→ RECORDED DATA
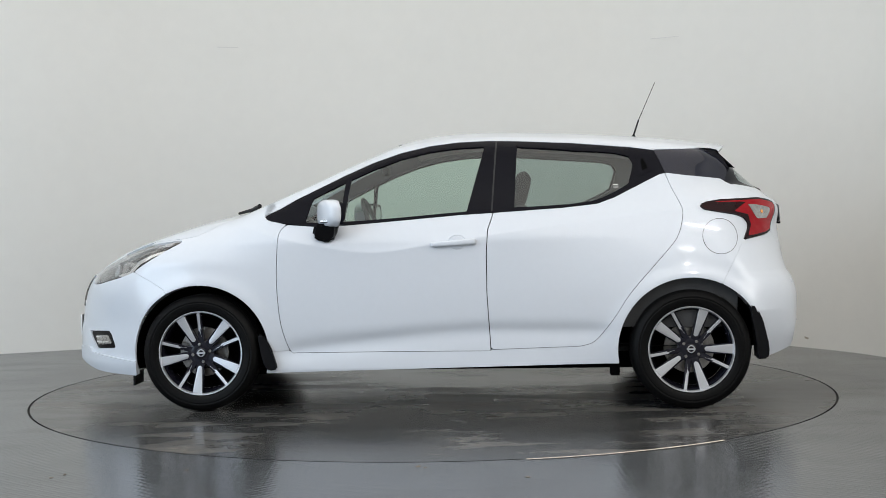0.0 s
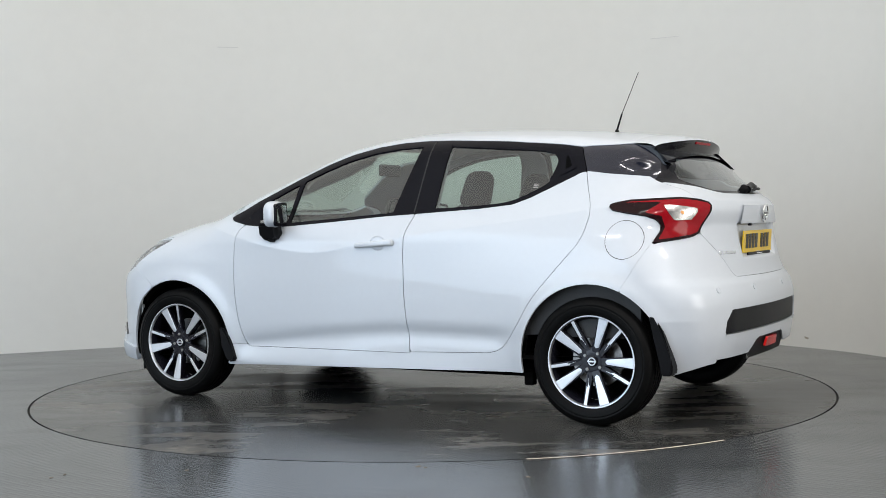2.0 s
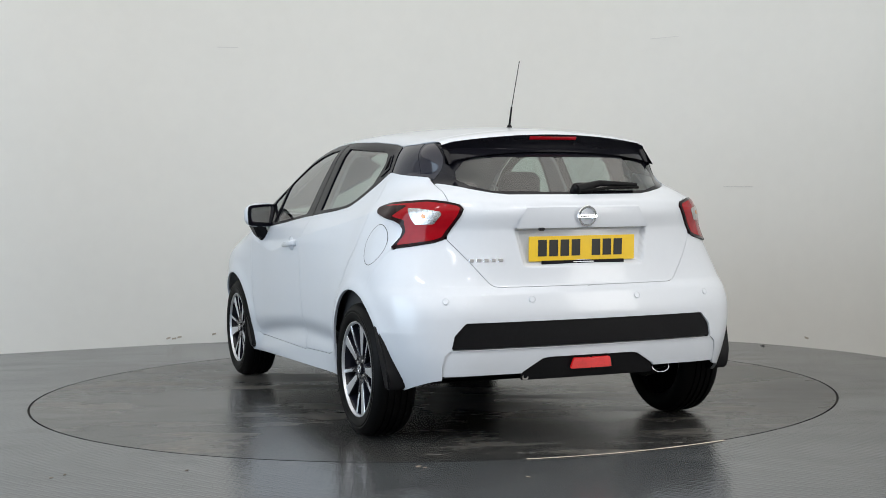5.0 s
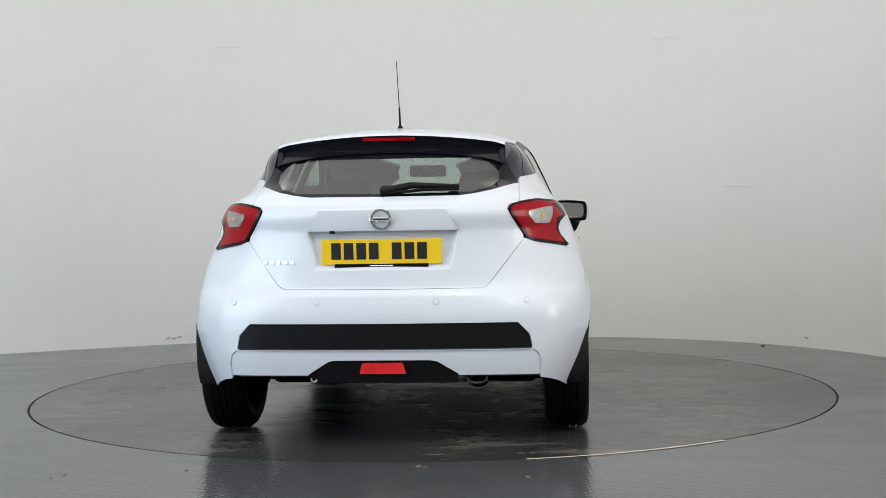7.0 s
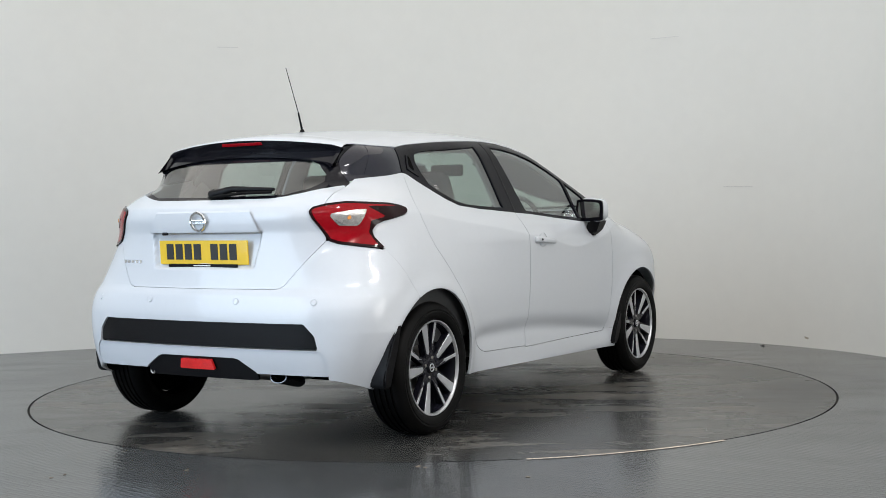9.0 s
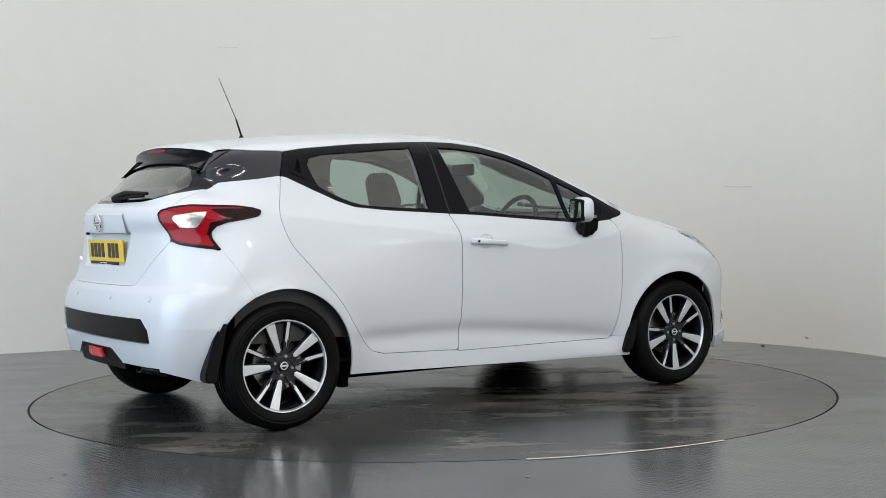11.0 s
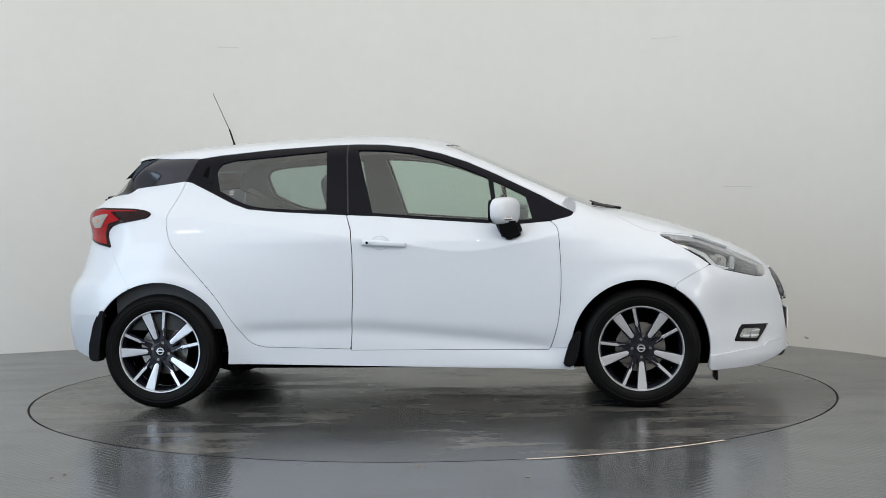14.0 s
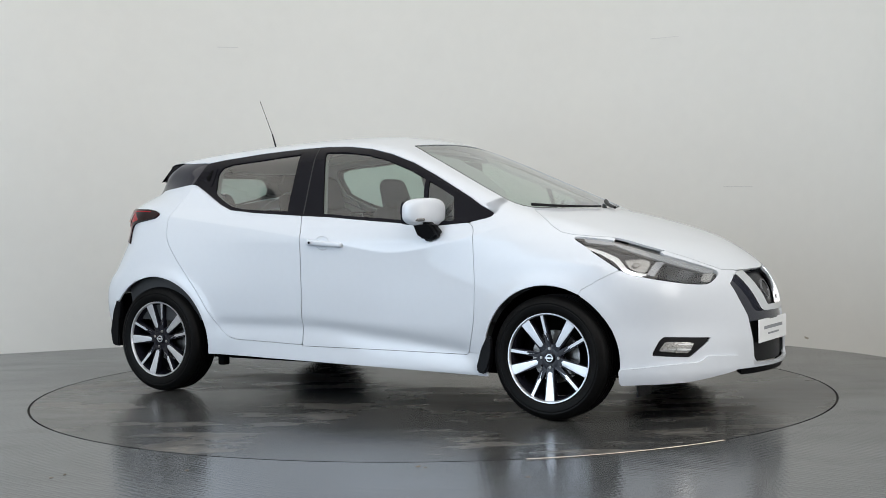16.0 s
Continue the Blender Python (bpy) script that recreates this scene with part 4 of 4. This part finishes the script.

→ SET EXERCISE
Every line of the data above should be quoted exactly. Omit the pictures.

→ FULL ANSWER
0.0 s
2.0 s
5.0 s
7.0 s
9.0 s
11.0 s
14.0 s
16.0 s
Continue the Blender Python (bpy) script that recreates this scene with part 4 of 4. This part finishes the script.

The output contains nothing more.